Perhatikan 5 Sentimen Penggerak Pasar di Pekan Sibuk Juli

Arif Gunawan, CNBC Indonesia
08 July 2018 16:11
Perhatikan 5 Sentimen Penggerak Pasar di Pekan Sibuk Juli
Foto: CNBC Indonesia/Muhammad Sabki
Jakarta, CNBC Indonesia - Bursa saham akan menghadapi pekan depan yang bakal menjadi salah satu minggu tersibuk karena banjir sentimen dari dalam dan luar negeri yang dominan menggerakkan arah pasar.

Di tengah kondisi wait and see (menunggu dan mencermati) perkembangan dunia setelah Amerika Serikat (AS) dan China resmi saling bertukar peluru dalam perang dagang terbesar abad ini, beberapa tokoh akan menyatakan sikap terkait perkembangan buruk ini.

Sentimen pertama terkait perang dagang bakal muncul pada Senin, karena Presiden Joko Widodo (Jokowi) akan memberikan pernyataan resmi merespons rencana AS mengenakan tarif terhadap beberapa produk Indonesia.

Kamar Dagang dan Industri (Kadin) menyebutkan ada 124 produk yang selama ini mendapat perlakuan khusus dari AS, termasuk di antaranya produk-produk kayu, kapas, dan perikanan.

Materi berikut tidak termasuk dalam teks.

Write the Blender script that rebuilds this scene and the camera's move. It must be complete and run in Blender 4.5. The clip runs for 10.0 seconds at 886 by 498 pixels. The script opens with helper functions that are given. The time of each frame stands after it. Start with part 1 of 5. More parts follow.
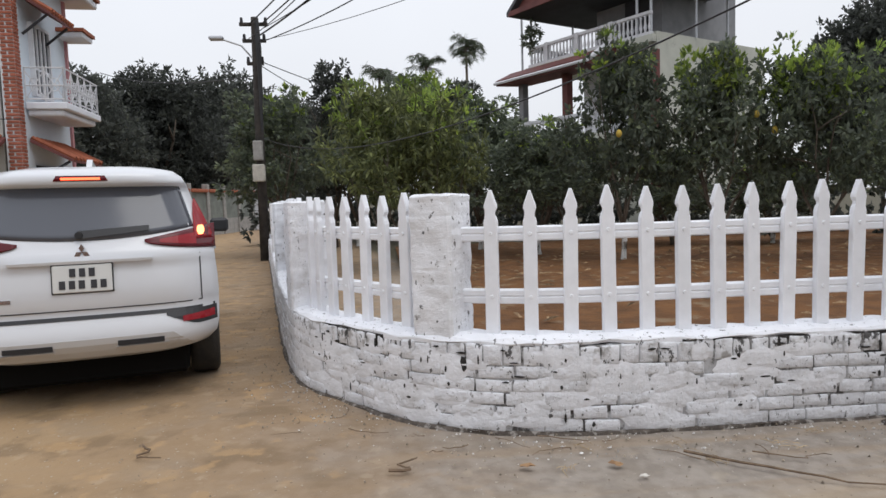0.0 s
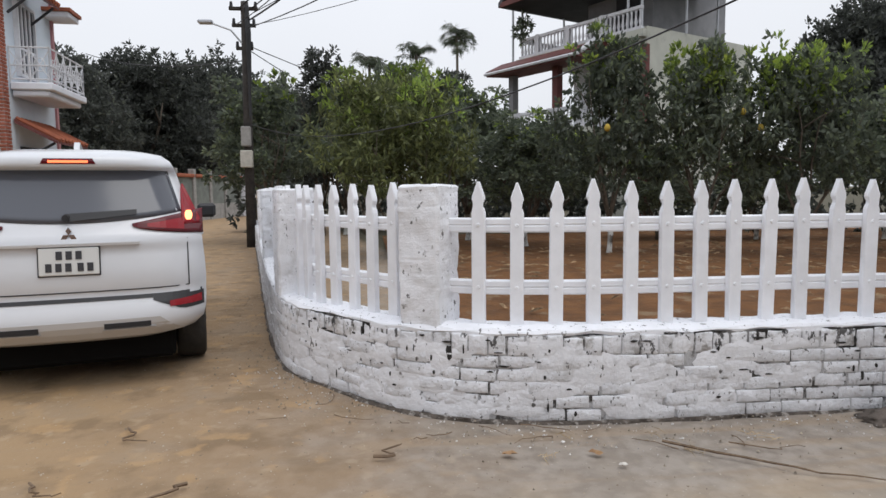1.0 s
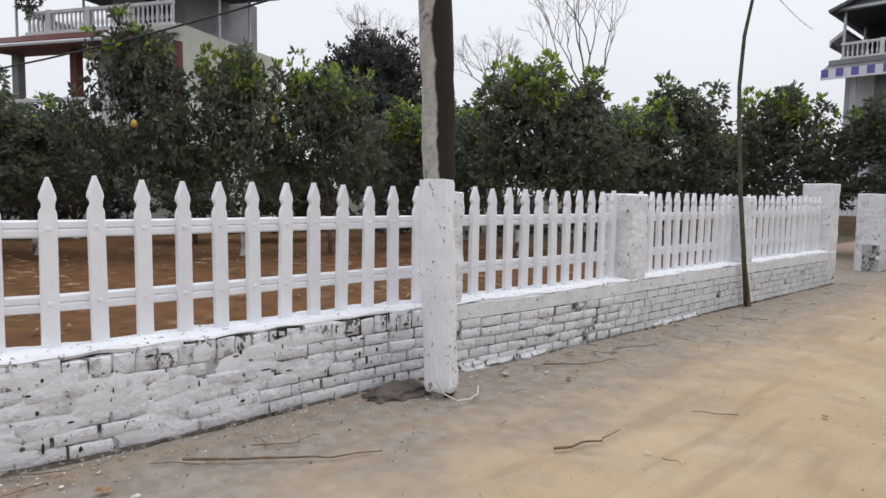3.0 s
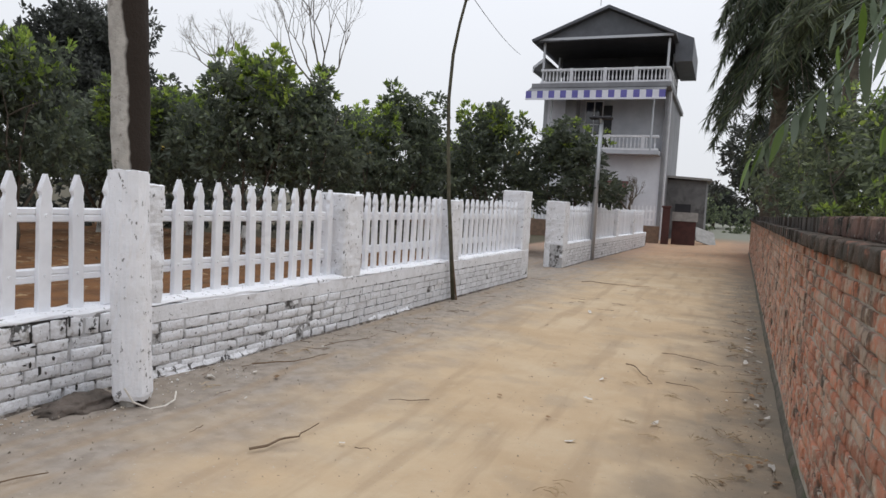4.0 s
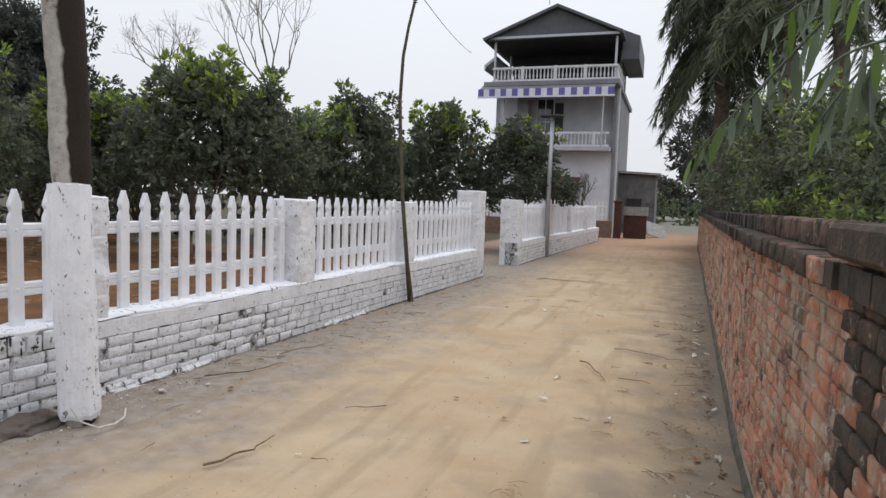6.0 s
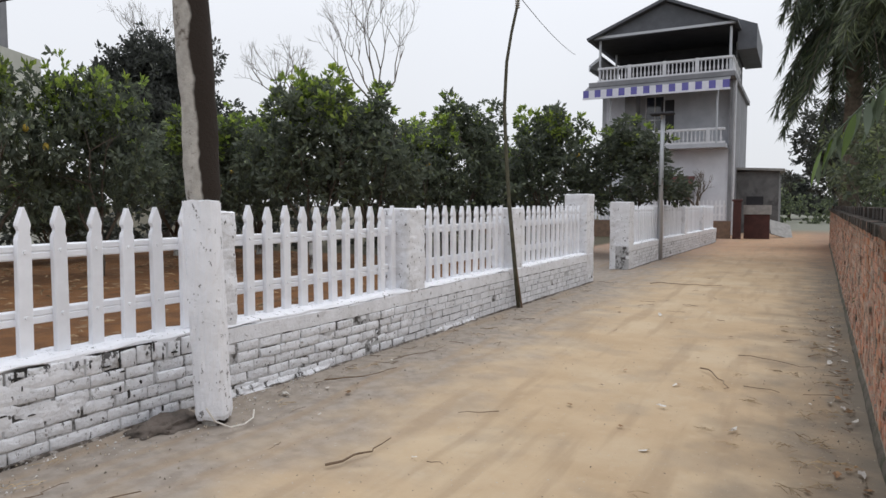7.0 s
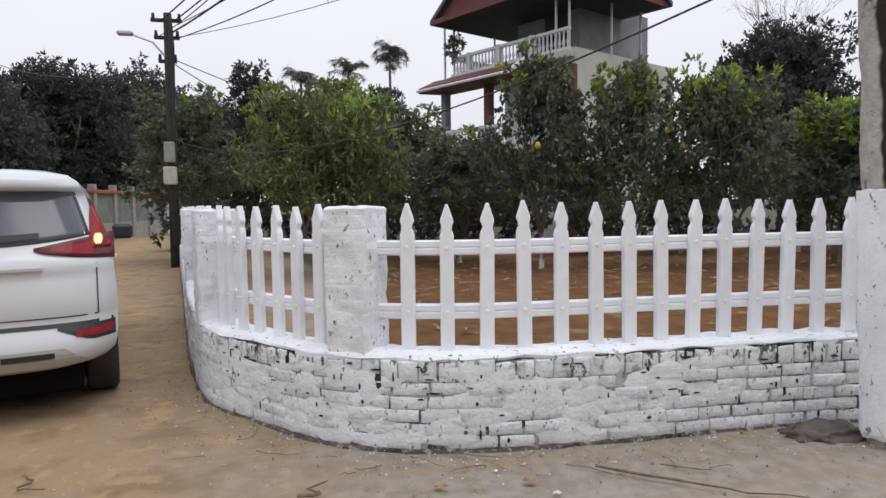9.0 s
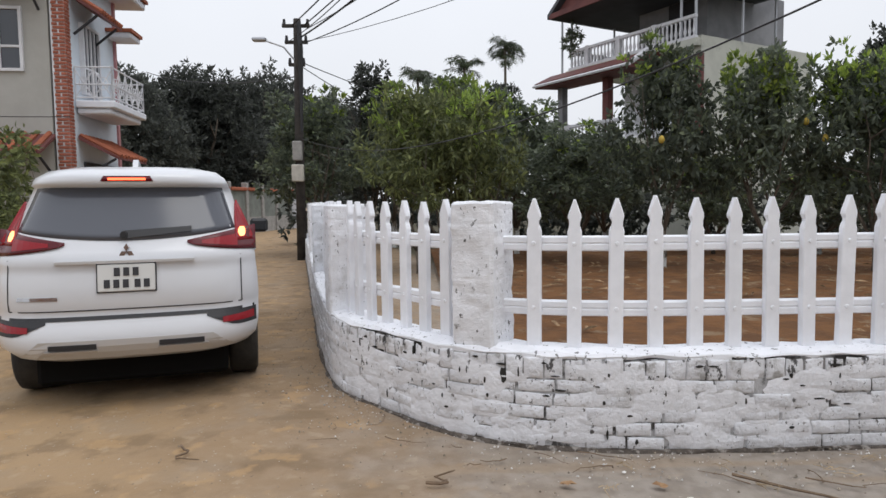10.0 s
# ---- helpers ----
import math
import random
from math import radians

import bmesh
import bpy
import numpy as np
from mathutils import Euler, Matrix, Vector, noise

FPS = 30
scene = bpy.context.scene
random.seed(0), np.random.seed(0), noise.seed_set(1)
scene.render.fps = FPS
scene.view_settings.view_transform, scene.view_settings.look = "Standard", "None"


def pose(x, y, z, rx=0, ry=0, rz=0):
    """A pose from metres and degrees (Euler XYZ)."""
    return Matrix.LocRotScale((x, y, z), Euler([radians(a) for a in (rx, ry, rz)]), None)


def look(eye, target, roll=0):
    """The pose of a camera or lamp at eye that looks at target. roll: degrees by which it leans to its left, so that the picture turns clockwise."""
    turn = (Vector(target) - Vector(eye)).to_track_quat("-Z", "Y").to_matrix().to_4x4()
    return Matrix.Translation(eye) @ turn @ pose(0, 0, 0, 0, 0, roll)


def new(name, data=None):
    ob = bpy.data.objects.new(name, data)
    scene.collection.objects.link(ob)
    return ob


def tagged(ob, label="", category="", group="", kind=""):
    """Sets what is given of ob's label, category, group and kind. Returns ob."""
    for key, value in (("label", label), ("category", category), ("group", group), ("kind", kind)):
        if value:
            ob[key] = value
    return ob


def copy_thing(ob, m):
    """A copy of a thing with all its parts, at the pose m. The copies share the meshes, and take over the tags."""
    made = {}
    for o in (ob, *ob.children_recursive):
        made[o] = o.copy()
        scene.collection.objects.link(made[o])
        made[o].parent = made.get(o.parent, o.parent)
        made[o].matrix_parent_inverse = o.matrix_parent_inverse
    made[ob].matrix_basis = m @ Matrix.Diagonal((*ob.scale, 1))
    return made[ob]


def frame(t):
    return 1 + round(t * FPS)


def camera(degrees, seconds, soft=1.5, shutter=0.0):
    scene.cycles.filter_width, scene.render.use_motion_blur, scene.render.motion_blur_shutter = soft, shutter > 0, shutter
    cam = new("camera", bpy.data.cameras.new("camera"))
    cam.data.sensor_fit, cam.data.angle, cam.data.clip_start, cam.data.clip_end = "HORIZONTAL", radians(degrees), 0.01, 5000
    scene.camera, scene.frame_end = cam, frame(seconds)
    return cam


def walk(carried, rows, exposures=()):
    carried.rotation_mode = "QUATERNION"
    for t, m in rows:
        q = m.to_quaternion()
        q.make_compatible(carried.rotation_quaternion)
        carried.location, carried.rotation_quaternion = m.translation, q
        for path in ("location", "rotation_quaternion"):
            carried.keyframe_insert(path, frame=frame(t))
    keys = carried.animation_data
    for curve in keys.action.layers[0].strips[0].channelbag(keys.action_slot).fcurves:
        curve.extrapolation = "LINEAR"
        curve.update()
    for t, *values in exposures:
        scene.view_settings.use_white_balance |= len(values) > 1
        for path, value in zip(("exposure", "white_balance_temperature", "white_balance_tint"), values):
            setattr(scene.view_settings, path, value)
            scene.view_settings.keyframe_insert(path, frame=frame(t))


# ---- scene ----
# camera and its walk
cam = camera(68.0, 10.0, soft=1.5)
ROWS = [
    (0, look((-0.022, -0.143, 1.384), (-2.008, 0.037, 1.235), -1.8)),
    (0.5, look((-0.014, -0.163, 1.389), (-2.001, -0.014, 1.218), -0.5)),
    (1, look((0.019, -0.152, 1.388), (-1.961, 0.067, 1.208), -0.6)),
    (1.5, look((0.014, -0.123, 1.395), (-1.935, 0.288, 1.215), -0.3)),
    (2, look((-0.003, -0.097, 1.393), (-1.93, 0.404, 1.203), 0.1)),
    (2.5, look((-0.025, -0.009, 1.386), (-1.816, 0.862, 1.21), 1.0)),
    (3, look((-0.075, 0.058, 1.374), (-1.493, 1.459, 1.209), 0.9)),
    (3.2, look((-0.033, 0.136, 1.374), (-1.281, 1.69, 1.216), 2.3)),
    (4.3, look((0.156, 0.153, 1.41), (-0.527, 2.027, 1.263), 2.5)),
    (4.5, look((0.163, 0.187, 1.413), (-0.483, 2.075, 1.27), 2.1)),
    (5, look((0.14, 0.18, 1.422), (-0.468, 2.08, 1.271), 1.4)),
    (5.2, look((0.161, 0.149, 1.435), (-0.442, 2.05, 1.278), 1.7)),
    (6.3, look((0.167, 0.133, 1.452), (-0.53, 2.003, 1.314), 1.4)),
    (6.5, look((0.17, 0.126, 1.441), (-0.582, 1.975, 1.309), 0.5)),
    (7, look((0.154, 0.122, 1.444), (-0.794, 1.878, 1.311), -0.0)),
    (7.5, look((0.116, 0.107, 1.432), (-1.056, 1.722, 1.306), 0.2)),
    (8, look((0.042, 0.066, 1.431), (-1.48, 1.359, 1.316), -0.1)),
    (8.5, look((-0.032, -0.014, 1.416), (-1.85, 0.81, 1.302), -0.4)),
    (9, look((-0.096, -0.094, 1.426), (-2.048, 0.32, 1.29), -0.8)),
    (9.5, look((-0.071, -0.171, 1.424), (-2.059, 0.003, 1.28), -0.5)),
    (10, look((-0.089, -0.185, 1.419), (-2.082, -0.107, 1.277), -0.7)),
]
walk(cam, ROWS)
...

Tekstil dan produk tekstil sempat disebut-sebut termasuk di dalamnya.

Dari Eropa Barat, Gubernur European Central Bank (ECB) Mario Draghi akan memberikan pernyataan terkait kebijakan moneter Kawasan Uni Eropa. Tidak menutup kemungkinan efek perang dagang terhadap perekonomian kawasan tersebut juga akan disinggung.



Saham-saham manufaktur nasional dengan pasar utama AS kemungkinan masih tertekan sepanjang pekan depan karena pelaku pasar memilih mengurangi portofolionya terlebih dahulu di tengah belum pastinya nasib produk ekspor Indonesia ke AS.
Sentimen kedua adalah pemulihan konsumsi masyarakat. Pada Senin, Bank Indonesia (BI) akan mengumumkan laporan survei konsumen pada Juni (tentang indeks keyakinan konsumen bulan ini), yang diperkirakan menguat 125,5 dibandingkan dengan posisi Mei pada 125,1.

Menyusul pada Rabu, Gabungan Industri Kendaraan Bermotor Indonesia (Gaikindo) akan mengumumkan data penjualan motor nasional yang diikuti rilis data penjualan mobil pada Jumat.

Pelaku pasar perlu mencermati data-data tersebut karena saling terkait satu sama lain. Semestinya, keyakinan konsumen sedikit menguat mengingat pemerintah membayarkan gaji ke-13 untuk pegawai negeri sipil (PNS), pensiunan, dan tentara.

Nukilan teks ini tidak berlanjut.